法政大学キャリアデザイン学部でキャリア論を教えている田中研之輔です。今年は東京五輪が開かれる節目の年。日本の歴史に刻まれる瞬間となるでしょう。私は10年以上教員をしているなかで、皆さんの大学生活においても「節目」というものはあると思っています。言い換えると成長の瞬間です。今回特に読んでほしいのは、大学1~2年生の皆さんです。
私のゼミの初期メンバーは、もう大学を卒業して10年が経過しています。若手から中堅の時期に差し掛かり、それぞれの業界で活躍しています。皆さんの先輩たちが大学で出会い、学び、成長し、社会に出て活躍する姿を見てきて、今、どうしても伝えたいことがあるのです。
大学2年生の1年間の過ごし方が、その後の成長において極めて重要である、ということです。
大学の1年目は、横一線です。入試経路が同じであれば、学力は似通っています。しかし、4年後の「結果」が全く違ったものになります。
なぜだと思いますか? 大学生活をどう過ごしたのか、どう生かしたのか、が違うのです。
大学の「入り口」である「入試」や、「出口」である「就職」は、よく話題に上がりますが、大学での4年間の過ごし方や生かし方は、あまり触れられません。その理由は、外からは見えにくいですし、結果として現れにくいからです。
その過程を捉えるべく、「大学でどう過ごすと、いかに成長するのか」について、卒業を控えた4年生2人にインタビューを行い、振り返ってもらいました。この2人は、大学1年生の時から知っていて、学びの過程をみてきました。4年間で見事に成長して、それぞれ第1志望の企業から内定をもらい、今卒論執筆に打ち込んでいます。

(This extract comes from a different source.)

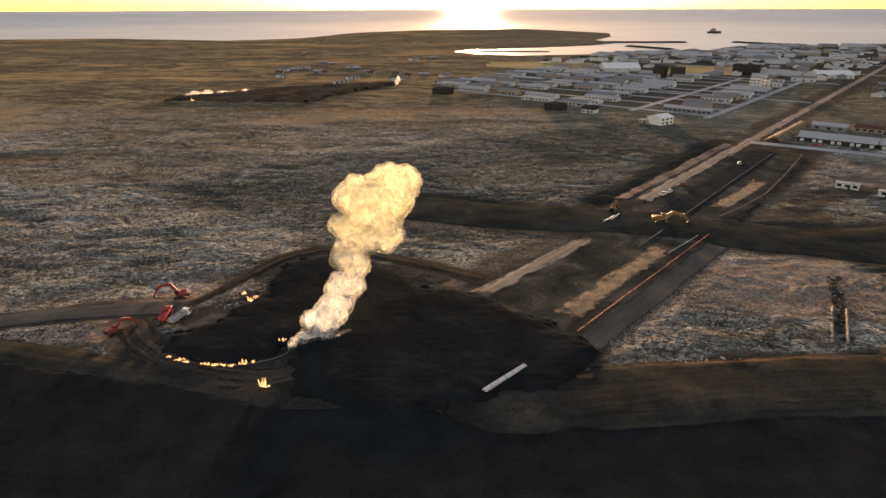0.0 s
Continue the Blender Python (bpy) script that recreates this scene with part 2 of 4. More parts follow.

2人を選んだ理由は、顕著に成長した学生のモデルになるからです。教員の立場からすると、この2人のように成長していく学生を1人でも多く輩出していきたいのです。
大学2年で「自分の市場価値」を知ろうとした
1人目は、松尾和哉さんです。「他の学生と同じで、強みがなかった」と振り返る松尾さんは、大学入学当初、時給1000円程度で塾講師をしていました。